Texas Petro Index declines 100 points in last 12 months

The contraction of the upstream oil and gas economy in Texas continues.

The Texas Petro Index (TPI), a service of the Texas Alliance of Energy Producers, declined again in October for the 11th straight month, to 212.3, 32.2 percent less than in October 2014 when the TPI reached a record 313.2**. Again in October, all TPI indicators but crude oil and natural gas production showed hefty year-over-year declines.

“Amid all the chatter about when crude oil production may have peaked and rolled over in Texas and the US the sentiment about prospects for recovery has become increasingly pessimistic--which is to say, realistic--as the year has progressed,” said Karr Ingham, the economist who created the TPI and updates it monthly. “It seems the most optimistic outlooks expect the beginning of meaningful recovery to appear no sooner than the latter half of 2016.

“But we simply do not know how that will look at this point.”

Although the TPI shows oil production in Texas peaked in mid-2015, Ingham noted that statewide crude output in October still exceeded the volume of oil recovered in October 2014, “and amount of crude oil in storage continues to rise rather than decline.”  Other indicators--such as rig activity, permitting, wellhead prices, and industry employment--continued declining through October.
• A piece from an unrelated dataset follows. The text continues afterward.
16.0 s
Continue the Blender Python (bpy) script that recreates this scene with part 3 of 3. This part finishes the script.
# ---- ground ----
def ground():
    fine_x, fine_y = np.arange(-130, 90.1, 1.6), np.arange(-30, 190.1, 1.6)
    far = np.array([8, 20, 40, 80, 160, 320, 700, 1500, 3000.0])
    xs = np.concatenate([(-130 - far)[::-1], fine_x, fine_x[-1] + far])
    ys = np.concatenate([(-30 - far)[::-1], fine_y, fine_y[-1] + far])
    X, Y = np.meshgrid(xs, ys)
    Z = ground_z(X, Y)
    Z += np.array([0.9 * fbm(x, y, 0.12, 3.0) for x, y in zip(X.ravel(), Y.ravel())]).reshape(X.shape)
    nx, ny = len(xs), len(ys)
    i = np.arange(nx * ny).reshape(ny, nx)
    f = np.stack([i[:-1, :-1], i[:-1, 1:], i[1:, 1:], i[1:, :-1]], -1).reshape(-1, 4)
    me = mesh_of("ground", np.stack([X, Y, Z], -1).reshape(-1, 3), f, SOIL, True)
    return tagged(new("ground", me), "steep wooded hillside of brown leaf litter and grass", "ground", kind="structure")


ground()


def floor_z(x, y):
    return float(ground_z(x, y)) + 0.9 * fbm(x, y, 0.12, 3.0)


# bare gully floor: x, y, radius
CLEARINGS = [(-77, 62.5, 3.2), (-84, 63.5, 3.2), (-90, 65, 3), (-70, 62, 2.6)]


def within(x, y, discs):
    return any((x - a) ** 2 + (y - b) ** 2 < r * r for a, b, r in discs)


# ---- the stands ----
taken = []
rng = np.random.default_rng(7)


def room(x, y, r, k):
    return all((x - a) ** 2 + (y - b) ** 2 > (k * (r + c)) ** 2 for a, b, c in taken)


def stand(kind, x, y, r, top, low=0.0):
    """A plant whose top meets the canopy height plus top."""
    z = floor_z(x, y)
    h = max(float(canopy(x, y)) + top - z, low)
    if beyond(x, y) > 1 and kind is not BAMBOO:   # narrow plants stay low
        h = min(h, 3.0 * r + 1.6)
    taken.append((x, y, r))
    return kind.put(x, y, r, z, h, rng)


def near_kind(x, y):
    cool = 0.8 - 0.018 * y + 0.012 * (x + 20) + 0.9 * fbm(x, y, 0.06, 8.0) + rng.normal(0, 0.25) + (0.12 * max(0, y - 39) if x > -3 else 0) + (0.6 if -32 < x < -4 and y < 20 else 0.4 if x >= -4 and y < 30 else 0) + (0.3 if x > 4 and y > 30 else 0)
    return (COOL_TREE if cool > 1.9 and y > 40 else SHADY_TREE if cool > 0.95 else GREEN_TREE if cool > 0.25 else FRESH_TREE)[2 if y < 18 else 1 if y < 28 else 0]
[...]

And the picture has worsened even since then, he said, as the price paid to producers for crude oil has continued to fall along with weekly rig counts.

“Until crude oil production actually begins to decline meaningfully and the volume of oil in storage begins to contract rather than expand, there is little reason to expect prices to recover and activity levels to begin to increase,” Ingham said.
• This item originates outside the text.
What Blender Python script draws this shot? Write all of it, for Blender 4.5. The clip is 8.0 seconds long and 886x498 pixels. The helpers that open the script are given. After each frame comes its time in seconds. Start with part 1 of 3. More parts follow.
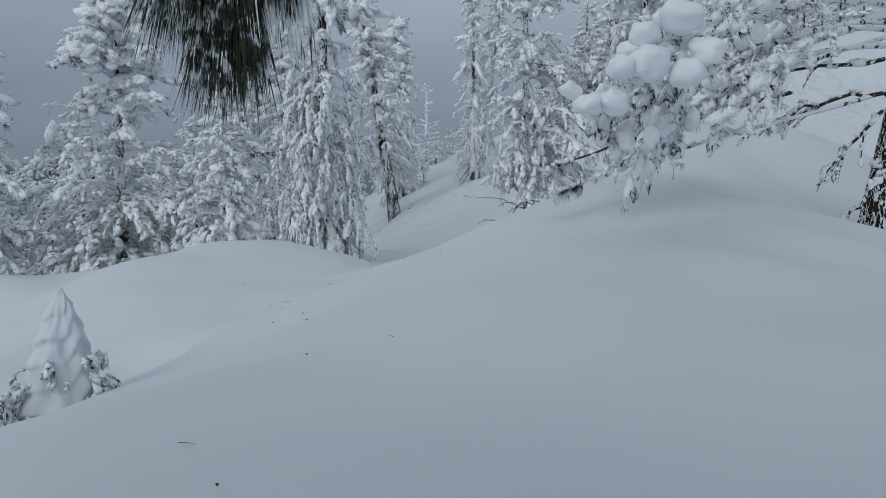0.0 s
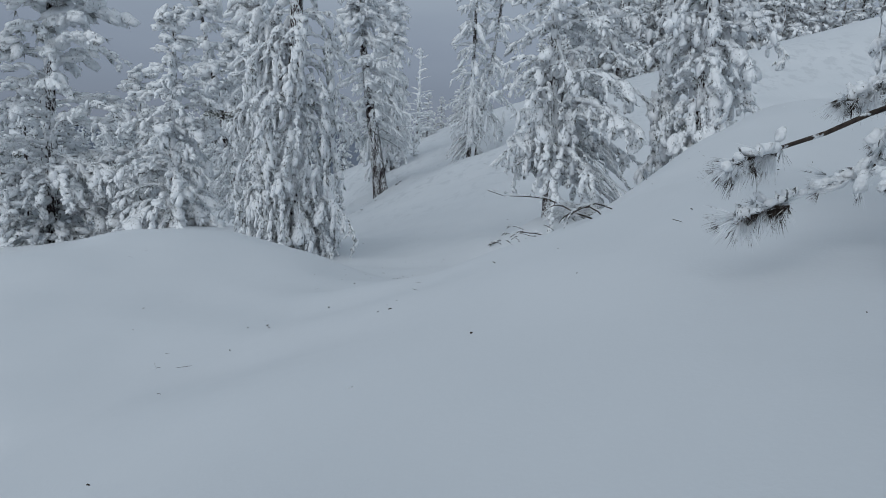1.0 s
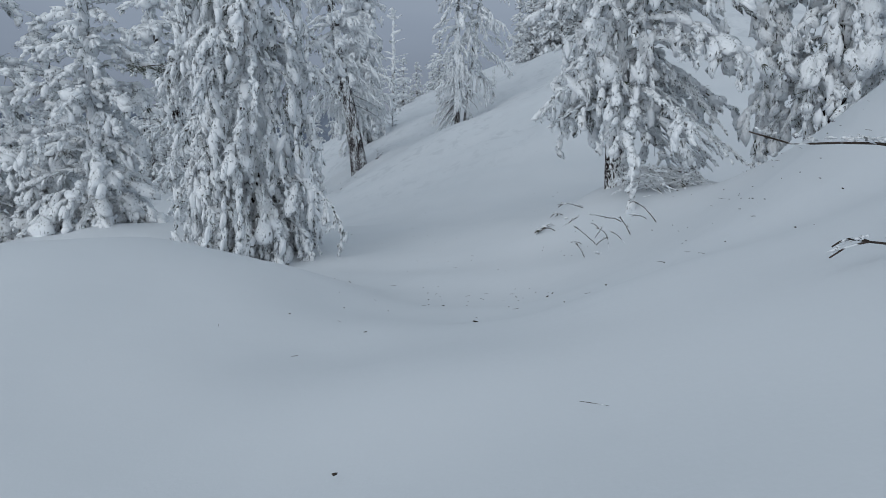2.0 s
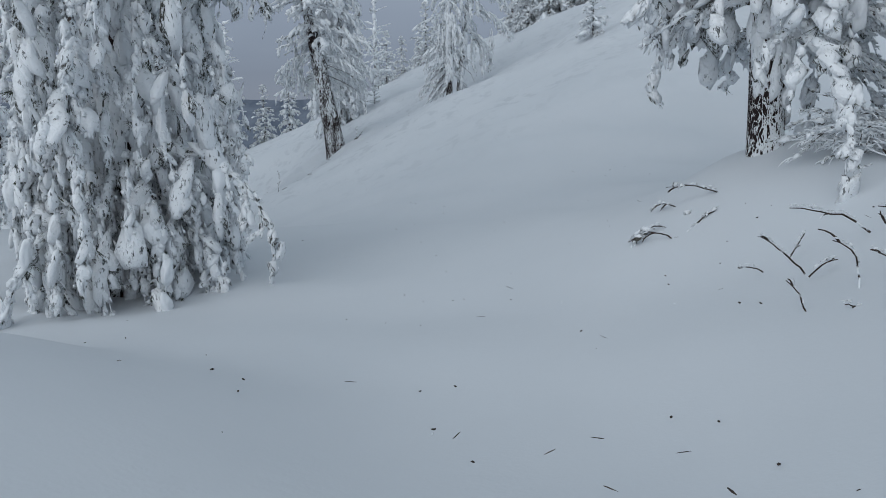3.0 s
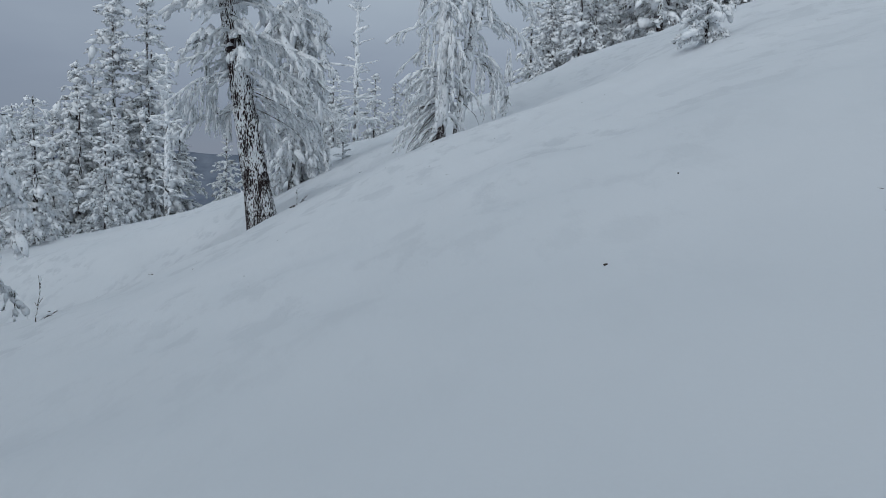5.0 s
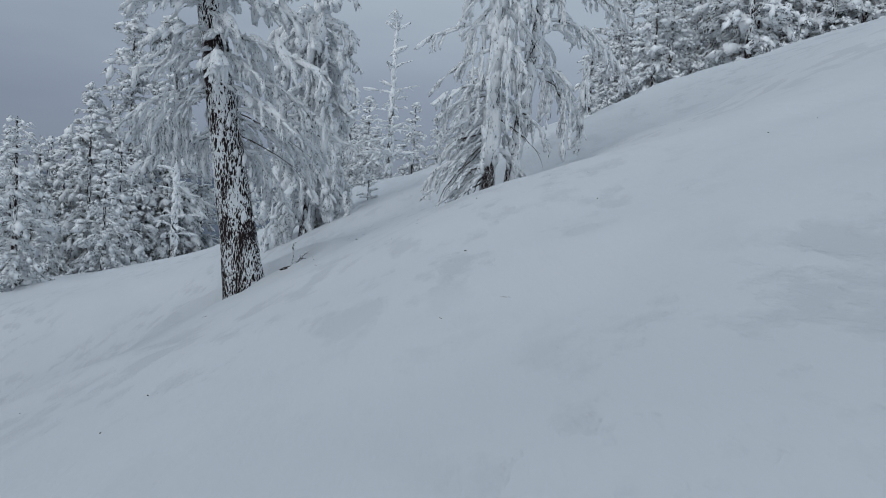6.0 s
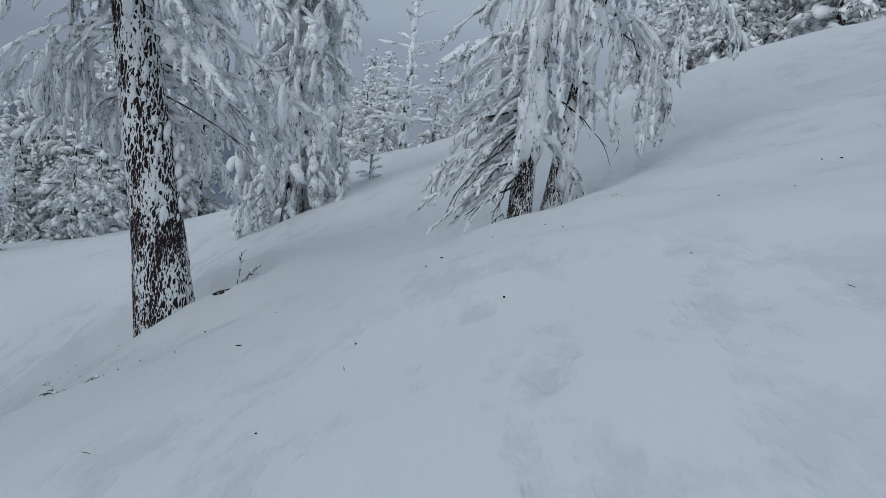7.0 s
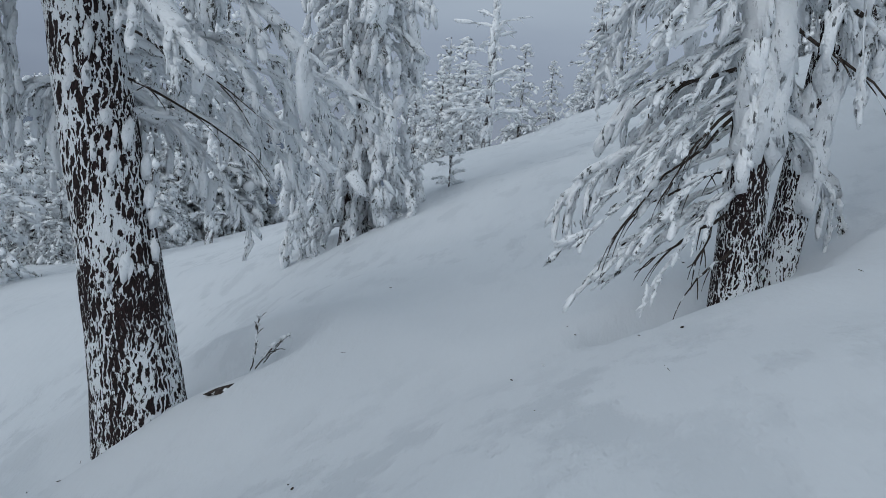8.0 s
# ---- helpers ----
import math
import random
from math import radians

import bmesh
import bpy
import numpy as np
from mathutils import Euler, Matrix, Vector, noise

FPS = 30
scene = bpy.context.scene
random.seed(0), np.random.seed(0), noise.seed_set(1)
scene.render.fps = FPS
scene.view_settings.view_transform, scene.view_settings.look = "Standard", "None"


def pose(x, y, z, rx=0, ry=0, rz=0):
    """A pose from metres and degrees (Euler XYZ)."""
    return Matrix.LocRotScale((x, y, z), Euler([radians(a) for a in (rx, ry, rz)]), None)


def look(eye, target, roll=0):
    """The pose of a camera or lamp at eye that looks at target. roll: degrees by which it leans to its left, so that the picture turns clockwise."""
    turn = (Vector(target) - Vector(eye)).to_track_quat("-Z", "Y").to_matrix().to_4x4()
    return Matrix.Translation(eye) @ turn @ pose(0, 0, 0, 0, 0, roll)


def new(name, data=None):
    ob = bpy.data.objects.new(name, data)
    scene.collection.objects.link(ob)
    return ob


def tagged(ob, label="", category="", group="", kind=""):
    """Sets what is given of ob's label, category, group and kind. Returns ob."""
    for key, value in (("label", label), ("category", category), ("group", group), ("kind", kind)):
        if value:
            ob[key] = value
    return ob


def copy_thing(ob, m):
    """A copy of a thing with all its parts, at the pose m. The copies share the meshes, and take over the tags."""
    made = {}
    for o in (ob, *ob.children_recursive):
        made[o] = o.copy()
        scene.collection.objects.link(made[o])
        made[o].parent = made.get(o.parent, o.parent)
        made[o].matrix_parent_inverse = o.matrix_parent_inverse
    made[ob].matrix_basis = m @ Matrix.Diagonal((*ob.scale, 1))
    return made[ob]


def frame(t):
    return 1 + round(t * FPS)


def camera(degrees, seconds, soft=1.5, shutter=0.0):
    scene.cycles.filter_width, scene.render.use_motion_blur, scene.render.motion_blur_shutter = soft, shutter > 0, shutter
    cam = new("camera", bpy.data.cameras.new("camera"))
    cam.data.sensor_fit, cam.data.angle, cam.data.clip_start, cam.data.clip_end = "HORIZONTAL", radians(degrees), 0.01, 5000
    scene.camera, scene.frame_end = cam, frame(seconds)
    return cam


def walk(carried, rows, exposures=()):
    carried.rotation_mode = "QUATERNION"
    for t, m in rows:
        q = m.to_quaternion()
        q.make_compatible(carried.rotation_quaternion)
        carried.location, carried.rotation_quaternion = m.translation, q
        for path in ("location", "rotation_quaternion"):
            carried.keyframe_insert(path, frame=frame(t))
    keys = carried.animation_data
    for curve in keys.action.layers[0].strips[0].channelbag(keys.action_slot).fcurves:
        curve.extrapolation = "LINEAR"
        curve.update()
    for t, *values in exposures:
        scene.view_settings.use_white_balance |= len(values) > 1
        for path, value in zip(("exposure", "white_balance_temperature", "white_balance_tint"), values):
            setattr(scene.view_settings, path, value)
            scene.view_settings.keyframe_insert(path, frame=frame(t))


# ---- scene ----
cam = camera(58.6, 8.0, soft=0.5)
METRES, EYE, TILT, LEAN, TURN = 46.0, 1.1, -6.0, 0.0, 0.0
ROWS = [
    (0.0, 0.0, 0.0, 0.0, -0.0, 0.0, -0.0),
    (0.5, -0.0011, 0.0521, 0.0059, -0.47, -0.93, -1.93),
    (1.0, -0.006, 0.1044, 0.0117, -1.09, -1.94, -2.61),
    (2.5, -0.0253, 0.282, 0.0127, -3.83, -4.52, 1.38),
    (3.0, -0.0188, 0.3485, 0.0129, -3.93, -4.83, 1.39),
    (3.5, -0.0071, 0.4168, 0.0142, -3.72, -4.35, 0.71),
    (4.0, 0.0017, 0.4864, 0.0147, -4.45, -2.96, 0.2),
    (5.5, 0.0183, 0.7009, 0.0458, -2.57, 1.3, -2.78),
    (6.0, 0.0213, 0.7668, 0.0572, -0.62, 2.23, -3.41),
    (6.5, 0.0247, 0.8282, 0.0707, -0.15, 1.8, -4.96),
    (7.0, 0.0255, 0.8848, 0.0833, 1.14, -0.72, -6.41),
    (7.5, 0.0195, 0.9359, 0.0901, 3.2, -0.19, -6.45),
    (8.0, 0.0112, 0.9872, 0.0947, 6.78, -1.54, -5.09),
]
walk(cam, [(t, pose(0, 0, EYE, TILT, LEAN, TURN) @ pose(METRES * x, METRES * y, METRES * z, 90 + pitch, roll, yaw)) for t, x, y, z, yaw, pitch, roll in ROWS],
     [(0.0, -0.06), (1.0, -0.04), (2.5, 0.05), (3.5, 0.05), (4.0, 0.07), (5.5, 0.05), (6.5, 0.04), (7.5, 0.12), (8.0, 0.16)])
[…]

Considering the extent of the TPI decline in the past year, Ingham said, “At this point it has become apparent that the low point of 187.5 in the previous economic cycle (prior to the expansion that began in January 2010) is in jeopardy;”

Ingham said the TPI is “almost certain” to fall below that trough in coming months. “In fact, if the TPI loses at least 40% of its value--as we predicted in January--it would mark the first time the low point of a contraction falls below the nadir of the previous cycle.

“At this point, the end of the current contraction is not known and cannot be foreseen,” Ingham said. “But we know this much: it will be the deepest and longest in the history of the TPI, which is based in January 1995.”

A composite index based upon a comprehensive group of upstream economic indicators, the Texas Petro Index in October was 212.3, 32.2% less than in October 2014. Before embarking upon the current economic downturn, the TPI peaked at a record 313.2 in October and November 2014, which marked the zenith of an economic expansion that began in December 2009, when the TPI stood at 187.5.

Among leading TPI indicators during October:

  • Estimated crude oil production in Texas totaled nearly 107 million barrels, about 7 million barrels (7.1%) more than in October 2014.  With crude oil prices averaging $42.90/bbl, the value of Texas-produced crude oil totaled about $4.59 billion, 43.3 percent less than in October 2014.
  • Estimated Texas natural gas output was nearly 753.4 billion cubic feet, a year-over-year monthly increase of 1.7%. With natural gas prices in October averaging $2.31/Mcf, the value of Texas-produced gas decreased 36.7% to about $1.75 billion.
  • The Baker Hughes count of active drilling rigs in Texas averaged 349, compared to 899 in October 2014. Drilling activity in Texas peaked in September 2008 at a monthly average of 946 rigs before falling to a trough of 329 in June 2009.  In the most recent economic expansion, which began in December 2009, the statewide average monthly rig count peaked at 932 in May and June 2012. The statewide rig count was at 904 as recently as the fourth week of November 2014.
  • The number of Texans on oil and gas industry payrolls averaged an estimated 250,230, according to statistical methods based upon the Texas Workforce Commission’s Quarterly Census of Employment and Wages, about 17.8% less than in October 2014, in which the TPI estimate was based upon the TWC’s Current Employment Statistics (CES) series.** According to calculations based upon CES data, a record 306,000 Texans held oil and gas industry jobs in December 2014. Using the CES as a benchmark, Ingham calculated the nadir of upstream oil and gas industry employment in Texas before the December 2014 record to be 175,700 in October 2009. During the previous growth cycle, industry employment peaked at 219,900 in October 2008.


** Beginning in October, TPI creator Karr Ingham began using state employment data that better reflect current oil and gas industry employment trends, thus painting a more realistic picture of the industry’s job losses in the current contraction. The TPI has been revised accordingly.